BEGIN

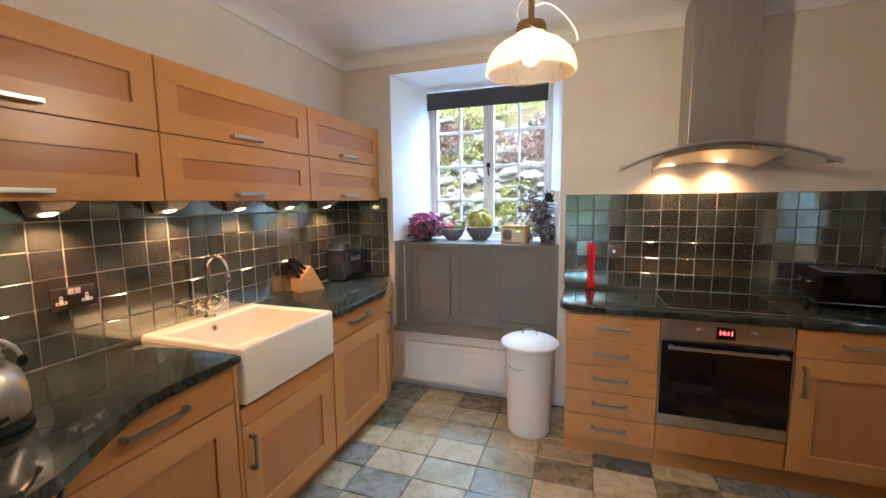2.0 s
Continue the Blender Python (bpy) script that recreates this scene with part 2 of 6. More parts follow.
SLATES = {
    "cream": slate_material("slate_cream", (0.530, 0.470, 0.320), (0.420, 0.355, 0.215)),
    "pale": slate_material("slate_pale_grey", (0.485, 0.460, 0.330), (0.328, 0.309, 0.211)),
    "blue": slate_material("slate_blue_grey", (0.308, 0.315, 0.255), (0.175, 0.185, 0.144)),
    "green": slate_material("slate_green_grey", (0.314, 0.328, 0.228), (0.116, 0.146, 0.096)),
    "sand": slate_material("slate_sand", (0.537, 0.441, 0.249), (0.367, 0.296, 0.163)),
    "ochre": slate_material("slate_ochre", (0.472, 0.347, 0.168), (0.328, 0.271, 0.157)),
    "taupe": slate_material("slate_taupe", (0.308, 0.246, 0.152), (0.175, 0.140, 0.087)),
    "dark": slate_material("slate_charcoal", (0.140, 0.140, 0.130), (0.085, 0.086, 0.080)),
}


# ---- mesh helpers ----
PLACE = {}


def thing(name, m, label, category, group="", kind=""):
    """An Empty at the thing's base; its parts hang under it."""
    ob = new(name)
    ob.empty_display_size = 0.05
    ob.matrix_world = m
    PLACE[ob] = m.copy()
    return tagged(ob, label, category, group, kind)


def mesh_of(name, bm, mat, smooth=False):
    me = bpy.data.meshes.new(name)
    bmesh.ops.recalc_face_normals(bm, faces=bm.faces)
    bm.to_mesh(me)
    bm.free()
    for mt in (mat if isinstance(mat, (list, tuple)) else [mat]):
        me.materials.append(mt)
    if smooth:
        me.polygons.foreach_set("use_smooth", [True] * len(me.polygons))
        me.set_sharp_from_angle(angle=radians(38))
    return me


def part(name, bm, mat, parent, label="", smooth=False, local=False):
    """One mesh under a thing or a part. World coordinates unless local."""
    if not local:
        bmesh.ops.transform(bm, matrix=PLACE[parent].inverted(), verts=bm.verts)
    ob = new(name, mesh_of(name, bm, mat, smooth))
    ob.parent = parent
    PLACE[ob] = PLACE[parent]
    return tagged(ob, label)


def solid(name, bm, mat, label, category, group="", kind="", smooth=False):
    """A thing of one mesh, in world coordinates."""
    ob = new(name, mesh_of(name, bm, mat, smooth))
    PLACE[ob] = Matrix.Identity(4)
    return tagged(ob, label, category, group, kind)


def box(x0, x1, y0, y1, z0, z1, bevel=0.0, bm=None, seg=2):
    own = bmesh.new()
    r = bmesh.ops.create_cube(own, size=1.0)
    m = Matrix.Translation(((x0 + x1) / 2, (y0 + y1) / 2, (z0 + z1) / 2)) @ Matrix.Diagonal((x1 - x0, y1 - y0, z1 - z0, 1))
    bmesh.ops.transform(own, matrix=m, verts=own.verts)
    if bevel:
        bmesh.ops.bevel(own, geom=own.edges[:], offset=bevel, segments=seg, profile=0.6, affect="EDGES")
    if bm is None:
        return own
    return join(bm, own)


def join(bm, other):
    me = bpy.data.meshes.new("tmp")
    other.to_mesh(me)
    other.free()
    bm.from_mesh(me)
    bpy.data.meshes.remove(me)
    return bm


def moved(bm, m):
    bmesh.ops.transform(bm, matrix=m, verts=bm.verts)
    return bm


def prism(pts, z0, z1, bevel=0.0, seg=3):
    """An outline in plan pulled up from z0 to z1; bevel rounds its top and bottom rims."""
    bm = bmesh.new()
    lo = [bm.verts.new((x, y, z0)) for x, y in pts]
    hi = [bm.verts.new((x, y, z1)) for x, y in pts]
    n = len(pts)
    bm.faces.new(lo[::-1])
    bm.faces.new(hi)
    for i in range(n):
        bm.faces.new((lo[i], lo[(i + 1) % n], hi[(i + 1) % n], hi[i]))
    if bevel:
        rim = [e for e in bm.edges if abs(e.verts[0].co.z - e.verts[1].co.z) < 1e-6]
        bmesh.ops.bevel(bm, geom=rim, offset=bevel, segments=seg, profile=0.5, affect="EDGES")
    return bm


def lathe(profile, seg=32, m=None):
    """Profile rows (radius, z), turned round z."""
    bm = bmesh.new()
    rings = []
    for r, z in profile:
        if r < 1e-5:
            rings.append([bm.verts.new((0, 0, z))])
        else:
            rings.append([bm.verts.new((r * math.cos(2 * math.pi * k / seg), r * math.sin(2 * math.pi * k / seg), z)) for k in range(seg)])
    for a, b in zip(rings, rings[1:]):
        for k in range(seg):
            p, q = a[k % len(a)], a[(k + 1) % len(a)]
            s, t = b[k % len(b)], b[(k + 1) % len(b)]
            vs = []
            for v in (p, q, t, s):
                if v not in vs:
                    vs.append(v)
            if len(vs) > 2:
                bm.faces.new(vs)
    return moved(bm, m) if m else bm


def tube(pts, r, seg=10, taper=1.0):
    """A round bar along points."""
    bm = bmesh.new()
    pts = [Vector(p) for p in pts]
    rings, up = [], None
    for i, p in enumerate(pts):
        d = (pts[min(i + 1, len(pts) - 1)] - pts[max(i - 1, 0)]).normalized()
        if up is None:
            up = d.orthogonal().normalized()
        up = (up - d * up.dot(d)).normalized()
        side = d.cross(up)
        rad = r * (1 + (taper - 1) * i / max(1, len(pts) - 1))
        rings.append([bm.verts.new(p + rad * (math.cos(a) * up + math.sin(a) * side)) for a in (2 * math.pi * k / seg for k in range(seg))])
    for a, b in zip(rings, rings[1:]):
        for k in range(seg):
            bm.faces.new((a[k], a[(k + 1) % seg], b[(k + 1) % seg], b[k]))
    bm.faces.new(rings[0][::-1])
    bm.faces.new(rings[-1])
    return bm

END

STATED GOAL -> Exclude the images and reproduce the remaining data exactly.

RESULT BELOW ->
2.0 s
Continue the Blender Python (bpy) script that recreates this scene with part 2 of 6. More parts follow.
SLATES = {
    "cream": slate_material("slate_cream", (0.530, 0.470, 0.320), (0.420, 0.355, 0.215)),
    "pale": slate_material("slate_pale_grey", (0.485, 0.460, 0.330), (0.328, 0.309, 0.211)),
    "blue": slate_material("slate_blue_grey", (0.308, 0.315, 0.255), (0.175, 0.185, 0.144)),
    "green": slate_material("slate_green_grey", (0.314, 0.328, 0.228), (0.116, 0.146, 0.096)),
    "sand": slate_material("slate_sand", (0.537, 0.441, 0.249), (0.367, 0.296, 0.163)),
    "ochre": slate_material("slate_ochre", (0.472, 0.347, 0.168), (0.328, 0.271, 0.157)),
    "taupe": slate_material("slate_taupe", (0.308, 0.246, 0.152), (0.175, 0.140, 0.087)),
    "dark": slate_material("slate_charcoal", (0.140, 0.140, 0.130), (0.085, 0.086, 0.080)),
}


# ---- mesh helpers ----
PLACE = {}


def thing(name, m, label, category, group="", kind=""):
    """An Empty at the thing's base; its parts hang under it."""
    ob = new(name)
    ob.empty_display_size = 0.05
    ob.matrix_world = m
    PLACE[ob] = m.copy()
    return tagged(ob, label, category, group, kind)


def mesh_of(name, bm, mat, smooth=False):
    me = bpy.data.meshes.new(name)
    bmesh.ops.recalc_face_normals(bm, faces=bm.faces)
    bm.to_mesh(me)
    bm.free()
    for mt in (mat if isinstance(mat, (list, tuple)) else [mat]):
        me.materials.append(mt)
    if smooth:
        me.polygons.foreach_set("use_smooth", [True] * len(me.polygons))
        me.set_sharp_from_angle(angle=radians(38))
    return me


def part(name, bm, mat, parent, label="", smooth=False, local=False):
    """One mesh under a thing or a part. World coordinates unless local."""
    if not local:
        bmesh.ops.transform(bm, matrix=PLACE[parent].inverted(), verts=bm.verts)
    ob = new(name, mesh_of(name, bm, mat, smooth))
    ob.parent = parent
    PLACE[ob] = PLACE[parent]
    return tagged(ob, label)


def solid(name, bm, mat, label, category, group="", kind="", smooth=False):
    """A thing of one mesh, in world coordinates."""
    ob = new(name, mesh_of(name, bm, mat, smooth))
    PLACE[ob] = Matrix.Identity(4)
    return tagged(ob, label, category, group, kind)


def box(x0, x1, y0, y1, z0, z1, bevel=0.0, bm=None, seg=2):
    own = bmesh.new()
    r = bmesh.ops.create_cube(own, size=1.0)
    m = Matrix.Translation(((x0 + x1) / 2, (y0 + y1) / 2, (z0 + z1) / 2)) @ Matrix.Diagonal((x1 - x0, y1 - y0, z1 - z0, 1))
    bmesh.ops.transform(own, matrix=m, verts=own.verts)
    if bevel:
        bmesh.ops.bevel(own, geom=own.edges[:], offset=bevel, segments=seg, profile=0.6, affect="EDGES")
    if bm is None:
        return own
    return join(bm, own)


def join(bm, other):
    me = bpy.data.meshes.new("tmp")
    other.to_mesh(me)
    other.free()
    bm.from_mesh(me)
    bpy.data.meshes.remove(me)
    return bm


def moved(bm, m):
    bmesh.ops.transform(bm, matrix=m, verts=bm.verts)
    return bm


def prism(pts, z0, z1, bevel=0.0, seg=3):
    """An outline in plan pulled up from z0 to z1; bevel rounds its top and bottom rims."""
    bm = bmesh.new()
    lo = [bm.verts.new((x, y, z0)) for x, y in pts]
    hi = [bm.verts.new((x, y, z1)) for x, y in pts]
    n = len(pts)
    bm.faces.new(lo[::-1])
    bm.faces.new(hi)
    for i in range(n):
        bm.faces.new((lo[i], lo[(i + 1) % n], hi[(i + 1) % n], hi[i]))
    if bevel:
        rim = [e for e in bm.edges if abs(e.verts[0].co.z - e.verts[1].co.z) < 1e-6]
        bmesh.ops.bevel(bm, geom=rim, offset=bevel, segments=seg, profile=0.5, affect="EDGES")
    return bm


def lathe(profile, seg=32, m=None):
    """Profile rows (radius, z), turned round z."""
    bm = bmesh.new()
    rings = []
    for r, z in profile:
        if r < 1e-5:
            rings.append([bm.verts.new((0, 0, z))])
        else:
            rings.append([bm.verts.new((r * math.cos(2 * math.pi * k / seg), r * math.sin(2 * math.pi * k / seg), z)) for k in range(seg)])
    for a, b in zip(rings, rings[1:]):
        for k in range(seg):
            p, q = a[k % len(a)], a[(k + 1) % len(a)]
            s, t = b[k % len(b)], b[(k + 1) % len(b)]
            vs = []
            for v in (p, q, t, s):
                if v not in vs:
                    vs.append(v)
            if len(vs) > 2:
                bm.faces.new(vs)
    return moved(bm, m) if m else bm


def tube(pts, r, seg=10, taper=1.0):
    """A round bar along points."""
    bm = bmesh.new()
    pts = [Vector(p) for p in pts]
    rings, up = [], None
    for i, p in enumerate(pts):
        d = (pts[min(i + 1, len(pts) - 1)] - pts[max(i - 1, 0)]).normalized()
        if up is None:
            up = d.orthogonal().normalized()
        up = (up - d * up.dot(d)).normalized()
        side = d.cross(up)
        rad = r * (1 + (taper - 1) * i / max(1, len(pts) - 1))
        rings.append([bm.verts.new(p + rad * (math.cos(a) * up + math.sin(a) * side)) for a in (2 * math.pi * k / seg for k in range(seg))])
    for a, b in zip(rings, rings[1:]):
        for k in range(seg):
            bm.faces.new((a[k], a[(k + 1) % seg], b[(k + 1) % seg], b[k]))
    bm.faces.new(rings[0][::-1])
    bm.faces.new(rings[-1])
    return bm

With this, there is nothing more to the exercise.